Note that you are talking about the 0.3 micron measurements: if we look at larger particles the difference is smaller. But that's fine!

There are two big ways that that comparison is different from what we're talking about here:

* Those two purifiers have very different capacities: 135 CFM (CADR) for the Levoit, 82 for the Förnuftig

* The filter on the Förnuftig is much less effective against very small particles. The math above is comparing filters that are 99.5% vs 99.95% effective, while in this case it's more like 70% vs 99.97%.

  • We're talking about 0.3 micron measurements because the input value for his numbers is the efficiency of the filters in removing 0.3 micron particles (99.5 vs 99.95).

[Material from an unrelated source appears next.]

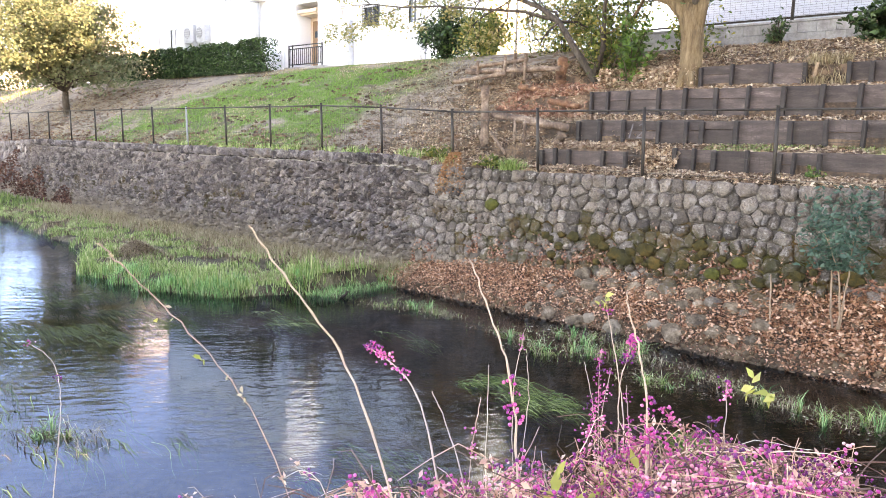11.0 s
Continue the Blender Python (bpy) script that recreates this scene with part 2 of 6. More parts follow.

    The author claimed the difference between the purified air, as a percentage of total air volume, was small. He used percentages expressed as a decimal to make that difference look small (0.9005 vs 0.90005). But a clever observer would translate those numbers back into their percentages (90.05 vs 90.005), start applying some math (i.e. 100000 x 0.9005 vs 0.90005), see the 10x difference, understand how that 10x different is going to multiply over time in a chaotic system, check the data to see if that's true, and then throw away the author's point.

    • Multiplying .9005 and .90005 by 10000 does not actually cause a 10x difference to appear. No, really, try it!

      If your goal is to play with numbers, you could raise them both to a large power. You would discover that the ratio between them increases exponentially, but this would pale in comparison to the fact that both results would exponentially approach zero much faster than the ratio would increase.